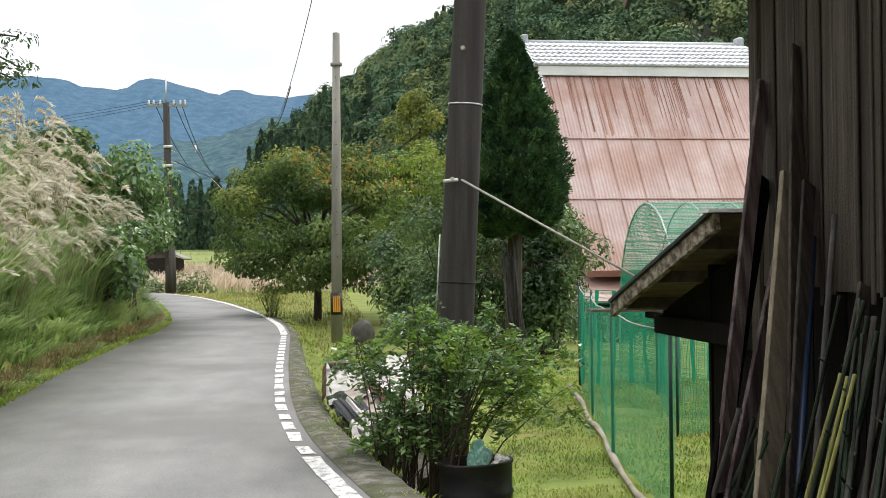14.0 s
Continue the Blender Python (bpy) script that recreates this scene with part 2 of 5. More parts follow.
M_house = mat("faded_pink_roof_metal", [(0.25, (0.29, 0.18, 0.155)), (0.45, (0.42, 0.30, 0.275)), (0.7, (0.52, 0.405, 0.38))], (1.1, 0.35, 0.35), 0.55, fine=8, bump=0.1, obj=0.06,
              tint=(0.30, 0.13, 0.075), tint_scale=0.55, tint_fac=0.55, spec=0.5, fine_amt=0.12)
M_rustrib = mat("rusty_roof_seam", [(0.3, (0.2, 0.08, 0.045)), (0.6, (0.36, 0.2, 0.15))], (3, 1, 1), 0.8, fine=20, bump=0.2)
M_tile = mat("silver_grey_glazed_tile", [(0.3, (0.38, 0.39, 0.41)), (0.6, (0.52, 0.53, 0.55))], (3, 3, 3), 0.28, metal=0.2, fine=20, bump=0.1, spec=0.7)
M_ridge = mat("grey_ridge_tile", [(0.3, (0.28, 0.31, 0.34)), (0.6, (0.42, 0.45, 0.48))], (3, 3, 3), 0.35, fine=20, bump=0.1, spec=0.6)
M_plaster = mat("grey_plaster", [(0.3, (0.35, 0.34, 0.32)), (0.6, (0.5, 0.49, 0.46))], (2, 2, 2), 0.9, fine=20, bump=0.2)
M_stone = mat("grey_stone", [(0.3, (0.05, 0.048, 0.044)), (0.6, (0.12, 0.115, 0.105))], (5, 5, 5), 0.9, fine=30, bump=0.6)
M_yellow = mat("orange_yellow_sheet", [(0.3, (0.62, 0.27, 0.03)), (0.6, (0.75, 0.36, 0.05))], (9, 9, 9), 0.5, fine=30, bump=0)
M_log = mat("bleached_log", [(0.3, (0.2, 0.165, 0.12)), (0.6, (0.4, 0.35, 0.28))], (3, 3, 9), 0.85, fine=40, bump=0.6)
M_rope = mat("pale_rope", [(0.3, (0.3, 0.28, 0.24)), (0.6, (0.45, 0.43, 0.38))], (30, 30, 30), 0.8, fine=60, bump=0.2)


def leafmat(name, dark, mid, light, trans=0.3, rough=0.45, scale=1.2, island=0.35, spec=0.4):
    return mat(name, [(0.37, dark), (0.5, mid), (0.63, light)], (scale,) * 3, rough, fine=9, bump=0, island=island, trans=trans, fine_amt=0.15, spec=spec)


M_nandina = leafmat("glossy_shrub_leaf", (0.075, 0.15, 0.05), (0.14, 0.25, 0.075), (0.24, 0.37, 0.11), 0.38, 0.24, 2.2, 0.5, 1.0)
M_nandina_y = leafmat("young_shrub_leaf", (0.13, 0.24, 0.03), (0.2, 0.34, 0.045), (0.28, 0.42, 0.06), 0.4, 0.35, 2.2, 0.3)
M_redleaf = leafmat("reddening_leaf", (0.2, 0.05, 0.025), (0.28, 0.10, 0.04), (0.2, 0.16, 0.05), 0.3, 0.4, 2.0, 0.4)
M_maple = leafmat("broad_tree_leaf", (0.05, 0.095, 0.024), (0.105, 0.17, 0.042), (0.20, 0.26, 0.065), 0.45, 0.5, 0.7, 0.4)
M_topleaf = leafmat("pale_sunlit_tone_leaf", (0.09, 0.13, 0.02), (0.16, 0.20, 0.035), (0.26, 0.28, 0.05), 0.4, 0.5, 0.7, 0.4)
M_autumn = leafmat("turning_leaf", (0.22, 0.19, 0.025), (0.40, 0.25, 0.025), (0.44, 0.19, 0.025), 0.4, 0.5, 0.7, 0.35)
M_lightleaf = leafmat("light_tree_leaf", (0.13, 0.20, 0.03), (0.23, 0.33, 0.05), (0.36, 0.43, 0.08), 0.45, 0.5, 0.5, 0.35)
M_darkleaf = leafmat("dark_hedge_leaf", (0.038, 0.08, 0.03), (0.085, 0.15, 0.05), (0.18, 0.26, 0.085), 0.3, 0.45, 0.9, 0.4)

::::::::

- [Required task] Restate the whole listing above exactly, please, omitting every image.

- [Answer to this task]
14.0 s
Continue the Blender Python (bpy) script that recreates this scene with part 2 of 5. More parts follow.
M_house = mat("faded_pink_roof_metal", [(0.25, (0.29, 0.18, 0.155)), (0.45, (0.42, 0.30, 0.275)), (0.7, (0.52, 0.405, 0.38))], (1.1, 0.35, 0.35), 0.55, fine=8, bump=0.1, obj=0.06,
              tint=(0.30, 0.13, 0.075), tint_scale=0.55, tint_fac=0.55, spec=0.5, fine_amt=0.12)
M_rustrib = mat("rusty_roof_seam", [(0.3, (0.2, 0.08, 0.045)), (0.6, (0.36, 0.2, 0.15))], (3, 1, 1), 0.8, fine=20, bump=0.2)
M_tile = mat("silver_grey_glazed_tile", [(0.3, (0.38, 0.39, 0.41)), (0.6, (0.52, 0.53, 0.55))], (3, 3, 3), 0.28, metal=0.2, fine=20, bump=0.1, spec=0.7)
M_ridge = mat("grey_ridge_tile", [(0.3, (0.28, 0.31, 0.34)), (0.6, (0.42, 0.45, 0.48))], (3, 3, 3), 0.35, fine=20, bump=0.1, spec=0.6)
M_plaster = mat("grey_plaster", [(0.3, (0.35, 0.34, 0.32)), (0.6, (0.5, 0.49, 0.46))], (2, 2, 2), 0.9, fine=20, bump=0.2)
M_stone = mat("grey_stone", [(0.3, (0.05, 0.048, 0.044)), (0.6, (0.12, 0.115, 0.105))], (5, 5, 5), 0.9, fine=30, bump=0.6)
M_yellow = mat("orange_yellow_sheet", [(0.3, (0.62, 0.27, 0.03)), (0.6, (0.75, 0.36, 0.05))], (9, 9, 9), 0.5, fine=30, bump=0)
M_log = mat("bleached_log", [(0.3, (0.2, 0.165, 0.12)), (0.6, (0.4, 0.35, 0.28))], (3, 3, 9), 0.85, fine=40, bump=0.6)
M_rope = mat("pale_rope", [(0.3, (0.3, 0.28, 0.24)), (0.6, (0.45, 0.43, 0.38))], (30, 30, 30), 0.8, fine=60, bump=0.2)


def leafmat(name, dark, mid, light, trans=0.3, rough=0.45, scale=1.2, island=0.35, spec=0.4):
    return mat(name, [(0.37, dark), (0.5, mid), (0.63, light)], (scale,) * 3, rough, fine=9, bump=0, island=island, trans=trans, fine_amt=0.15, spec=spec)


M_nandina = leafmat("glossy_shrub_leaf", (0.075, 0.15, 0.05), (0.14, 0.25, 0.075), (0.24, 0.37, 0.11), 0.38, 0.24, 2.2, 0.5, 1.0)
M_nandina_y = leafmat("young_shrub_leaf", (0.13, 0.24, 0.03), (0.2, 0.34, 0.045), (0.28, 0.42, 0.06), 0.4, 0.35, 2.2, 0.3)
M_redleaf = leafmat("reddening_leaf", (0.2, 0.05, 0.025), (0.28, 0.10, 0.04), (0.2, 0.16, 0.05), 0.3, 0.4, 2.0, 0.4)
M_maple = leafmat("broad_tree_leaf", (0.05, 0.095, 0.024), (0.105, 0.17, 0.042), (0.20, 0.26, 0.065), 0.45, 0.5, 0.7, 0.4)
M_topleaf = leafmat("pale_sunlit_tone_leaf", (0.09, 0.13, 0.02), (0.16, 0.20, 0.035), (0.26, 0.28, 0.05), 0.4, 0.5, 0.7, 0.4)
M_autumn = leafmat("turning_leaf", (0.22, 0.19, 0.025), (0.40, 0.25, 0.025), (0.44, 0.19, 0.025), 0.4, 0.5, 0.7, 0.35)
M_lightleaf = leafmat("light_tree_leaf", (0.13, 0.20, 0.03), (0.23, 0.33, 0.05), (0.36, 0.43, 0.08), 0.45, 0.5, 0.5, 0.35)
M_darkleaf = leafmat("dark_hedge_leaf", (0.038, 0.08, 0.03), (0.085, 0.15, 0.05), (0.18, 0.26, 0.085), 0.3, 0.45, 0.9, 0.4)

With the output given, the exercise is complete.